At that point I think we'll discover what the real limitations of AI are, as we, as a society, have to get used to using it over humans. And I somehow doubt we will be better off.
by fxtentacle on 9/1/2023, 7:38 AM
If nine experts in privacy can't understand what Microsoft does with your data,
then in my opinion a court should step in and declare it void so that Microsoft isn't allowed to use any private data until they get their act together.
If it's so vague that it becomes meaningless that should default to granting no rights. Otherwise, why not publish your all-rights-granting privacy policy in Klingonian in a locked drawer in a toilet basement? ;)
by skilled on 9/1/2023, 8:03 AM
Samsung's ToS,
> The Sites may allow you to share things like comments, photos, messages, or documents with us or with other users. When you share content, you continue to own the intellectual property rights to your content and you are free to share the content with anyone else wherever you want. However, to use your content on our Sites, you need to grant us a license for any content that you create or upload using our Sites. When you upload, transmit, create, post, display or otherwise provide any information, materials, documents, media files or other content on or through our Sites (“User Content”) you grant us an irrevocable, unlimited, worldwide, royalty-free, and non-exclusive license to copy, reproduce, adapt, modify, edit, distribute, translate, publish, publicly perform and publicly display the User Content (“User Content License”), to the full extent allowed by Applicable Law.
It's my understanding that "Sites" is all Samsung products as it is vaguely referenced in the ToS itself.
https://www.samsung.com/us/common/legal/
by dudus on 9/1/2023, 7:46 AM
While we are talking about it... can we make ToS ilegal?
Why do we have to abide by rules while browsing the web? Why do businesses fear litigation so much, they hire lawyers to write and maintain a huge document nobody can ever read or understand?
This is failure from governments that can't set basic rules for human interaction.
All this
by dspillett on 9/1/2023, 8:34 AM
If they don't explicitly say in the ToS that they aren't going to use it in any particular way, then you can be sure that they are if there is potential for commercial gain.

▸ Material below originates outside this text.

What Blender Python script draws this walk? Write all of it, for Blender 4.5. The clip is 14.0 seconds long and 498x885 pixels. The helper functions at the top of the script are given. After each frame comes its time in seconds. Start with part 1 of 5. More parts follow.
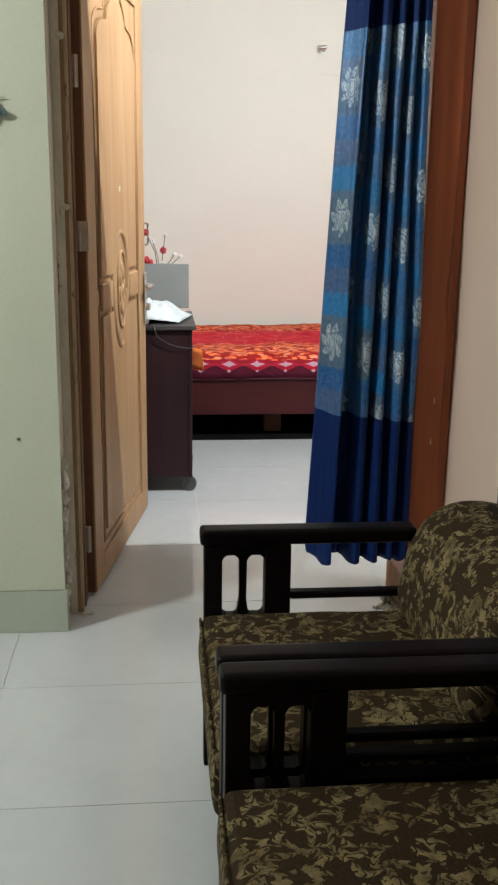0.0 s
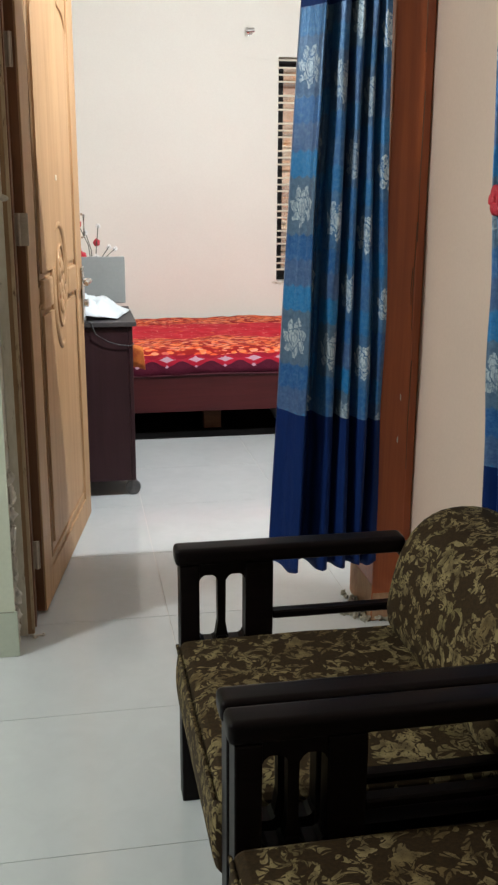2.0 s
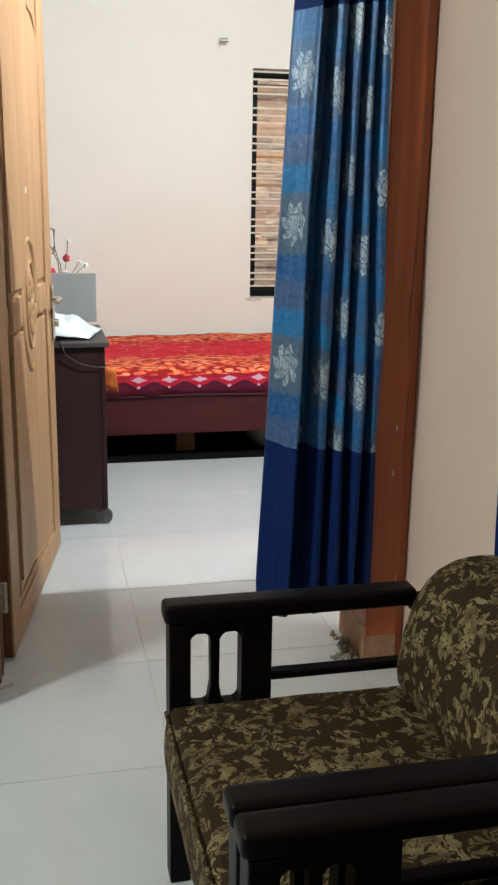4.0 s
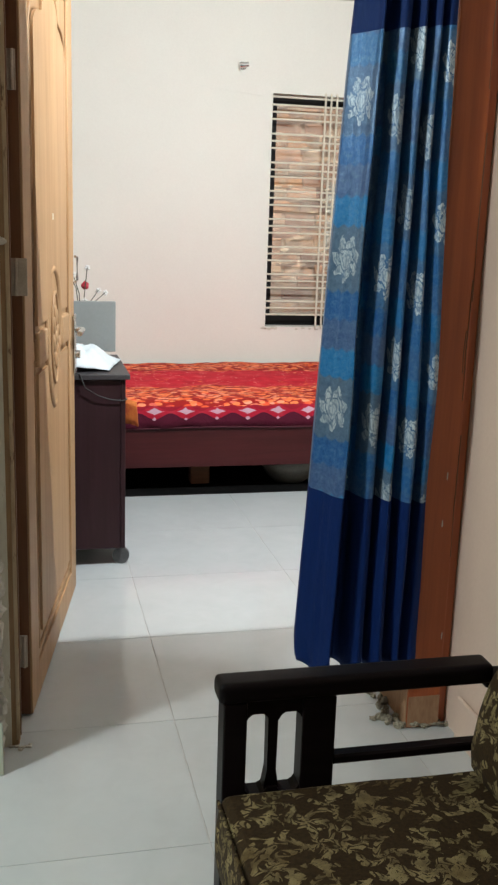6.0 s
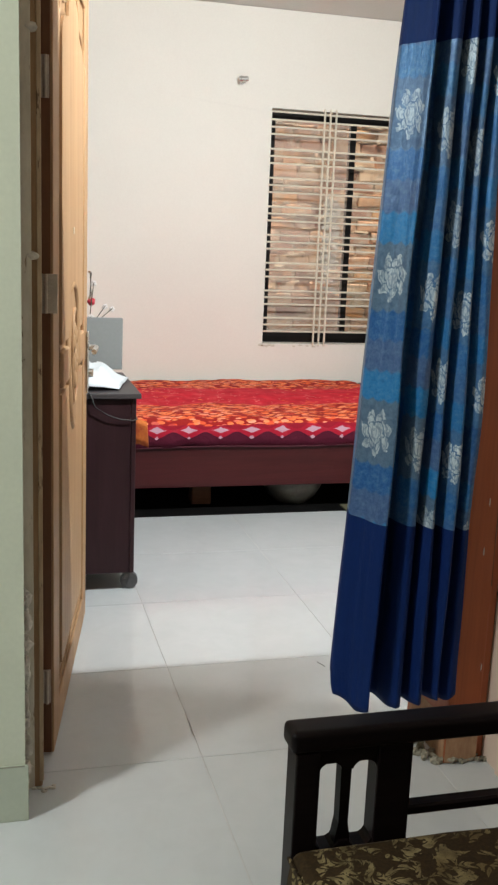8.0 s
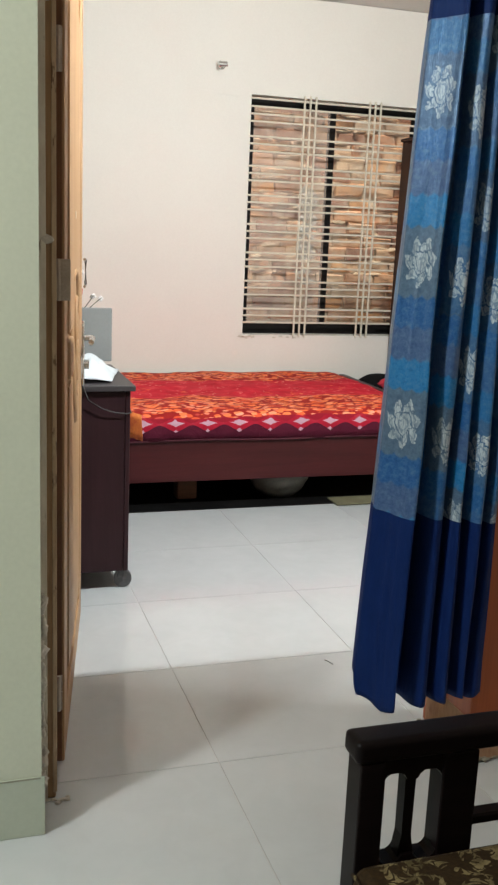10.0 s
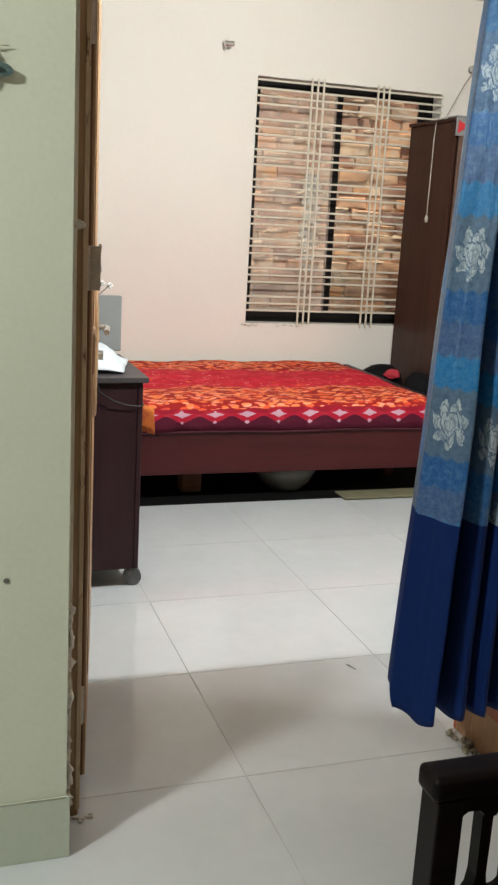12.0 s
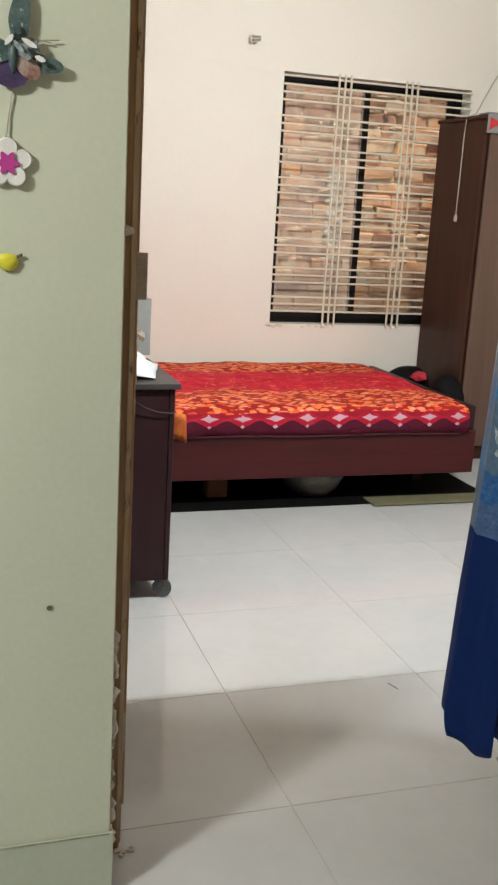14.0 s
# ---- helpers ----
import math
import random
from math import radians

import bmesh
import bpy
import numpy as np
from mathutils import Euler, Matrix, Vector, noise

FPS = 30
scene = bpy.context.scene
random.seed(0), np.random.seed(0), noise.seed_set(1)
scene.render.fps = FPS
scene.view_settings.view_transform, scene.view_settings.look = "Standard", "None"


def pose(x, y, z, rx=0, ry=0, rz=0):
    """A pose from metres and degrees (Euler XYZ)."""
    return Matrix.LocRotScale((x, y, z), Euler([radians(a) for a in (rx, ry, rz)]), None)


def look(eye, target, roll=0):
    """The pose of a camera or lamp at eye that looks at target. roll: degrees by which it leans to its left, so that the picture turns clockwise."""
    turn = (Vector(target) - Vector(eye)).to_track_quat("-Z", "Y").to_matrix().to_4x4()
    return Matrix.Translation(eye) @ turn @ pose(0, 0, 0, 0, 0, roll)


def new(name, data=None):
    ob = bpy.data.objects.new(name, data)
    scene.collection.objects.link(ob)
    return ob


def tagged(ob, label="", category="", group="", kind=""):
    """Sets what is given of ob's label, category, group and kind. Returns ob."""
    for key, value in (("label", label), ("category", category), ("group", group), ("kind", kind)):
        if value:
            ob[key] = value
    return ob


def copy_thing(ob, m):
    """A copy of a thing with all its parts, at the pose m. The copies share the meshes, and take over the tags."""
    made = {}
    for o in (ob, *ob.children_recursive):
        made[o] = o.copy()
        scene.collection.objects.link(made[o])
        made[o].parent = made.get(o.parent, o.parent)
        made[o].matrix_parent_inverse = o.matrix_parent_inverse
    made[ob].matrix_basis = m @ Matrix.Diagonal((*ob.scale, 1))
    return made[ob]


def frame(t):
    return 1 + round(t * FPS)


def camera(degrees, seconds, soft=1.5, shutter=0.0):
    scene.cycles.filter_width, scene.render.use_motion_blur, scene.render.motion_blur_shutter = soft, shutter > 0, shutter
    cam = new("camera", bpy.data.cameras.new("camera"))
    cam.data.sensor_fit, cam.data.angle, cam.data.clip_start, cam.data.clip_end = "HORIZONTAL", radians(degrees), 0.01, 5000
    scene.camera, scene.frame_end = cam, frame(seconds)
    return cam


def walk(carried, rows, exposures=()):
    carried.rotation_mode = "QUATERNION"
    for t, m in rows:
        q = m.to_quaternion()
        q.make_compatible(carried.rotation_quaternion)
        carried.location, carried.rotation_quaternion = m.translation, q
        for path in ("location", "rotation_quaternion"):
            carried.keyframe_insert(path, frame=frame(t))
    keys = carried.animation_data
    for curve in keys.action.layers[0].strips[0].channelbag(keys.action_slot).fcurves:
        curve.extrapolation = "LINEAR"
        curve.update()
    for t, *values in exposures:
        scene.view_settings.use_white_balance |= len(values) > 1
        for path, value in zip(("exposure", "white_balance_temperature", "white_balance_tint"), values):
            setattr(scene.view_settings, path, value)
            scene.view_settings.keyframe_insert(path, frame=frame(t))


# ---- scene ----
cam = camera(29.0, 14.0, soft=2.4)
PATH = [
    (0, (0.348, 0.28, 1.483), (0.534, 2.207, 0.981), 0.8),
    (0.5, (0.313, 0.33, 1.489), (0.546, 2.249, 0.976), 0.9),
    (1, (0.283, 0.381, 1.486), (0.561, 2.293, 0.97), 0.8),
    (1.5, (0.258, 0.435, 1.484), (0.576, 2.34, 0.963), 0.6),
    (2, (0.236, 0.492, 1.479), (0.589, 2.391, 0.957), 0.3),
    (2.5, (0.227, 0.545, 1.473), (0.61, 2.438, 0.956), 0.1),
    (5, (0.172, 0.86, 1.498), (0.622, 2.749, 1.021), 1.4),
    (5.5, (0.144, 0.914, 1.504), (0.593, 2.807, 1.039), 1.7),
    (6, (0.114, 0.955, 1.505), (0.559, 2.851, 1.053), 1.9),
    (6.5, (0.083, 0.995, 1.497), (0.531, 2.895, 1.061), 2.1),
    (7, (0.043, 1.033, 1.502), (0.503, 2.931, 1.071), 2.3),
    (7.5, (-0.003, 1.07, 1.5), (0.483, 2.964, 1.078), 2.5),
    (8, (-0.037, 1.112, 1.499), (0.469, 3.001, 1.079), 2.4),
    (10.5, (-0.201, 1.294, 1.463), (0.411, 3.148, 1.028), 2.6),
    (11, (-0.225, 1.334, 1.461), (0.399, 3.182, 1.019), 2.8),
    (11.5, (-0.244, 1.38, 1.465), (0.386, 3.224, 1.016), 3.0),
    (12, (-0.258, 1.433, 1.468), (0.371, 3.275, 1.01), 3.2),
    (12.5, (-0.274, 1.481, 1.471), (0.353, 3.322, 1.005), 3.3),
    (13, (-0.287, 1.523, 1.472), (0.335, 3.365, 1.004), 3.3),
    (13.5, (-0.303, 1.559, 1.477), (0.314, 3.402, 1.006), 3.3),
    (14, (-0.314, 1.583, 1.483), (0.298, 3.428, 1.015), 3.3),
]
walk(cam, [(t, look(eye, target, roll)) for t, eye, target, roll in PATH], [(0.0, -0.14, 6450, 10), (1.5, -0.06, 6400, 11), (2.5, -0.04, 6420, 11), (6.5, -0.04, 6280, 8), (8.0, -0.04, 6450, 10), (11.0, -0.04, 6530, 10), (14.0, -0.06, 6820, 12)])

from math import cos, pi, sin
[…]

Even if they do explicitly say that they aren't going to use it, I'm going to be sceptical. There will be a nice pile of caveats and exclusions within the legalese, and if not they might just use it anyway and hope they can afford to ride out any resulting legal action if people notice.
by diarrhea on 9/1/2023, 7:37 AM
If we need to ask, don't we know the answer?
by likenesstheft on 9/1/2023, 9:02 PM
Time to cancel my subscription to Microsoft’s online products. Never buying another Windows machine again. Apple or Linux only from here in out. Apple’s software and/or LibreOffice are more than enough.
by on 9/1/2023, 8:58 PM
undefined
by vorticalbox on 9/1/2023, 10:49 AM
All this privacy noise feels a lot like Whataboutism.
Firefox has telemetry and studies enabled by default. Alps while mozzilla call out x, y, z for the same thing.
by Takennickname on 9/1/2023, 7:36 AM
No one from the US is going to see this.
by chepy on 9/1/2023, 8:56 AM
How can we define "personal" data?
Is data from public LinkedIn accounts considered personal?
However, I believe that our Office 365 personal data should be prohibited from being used to train AI, as it is sensitive information.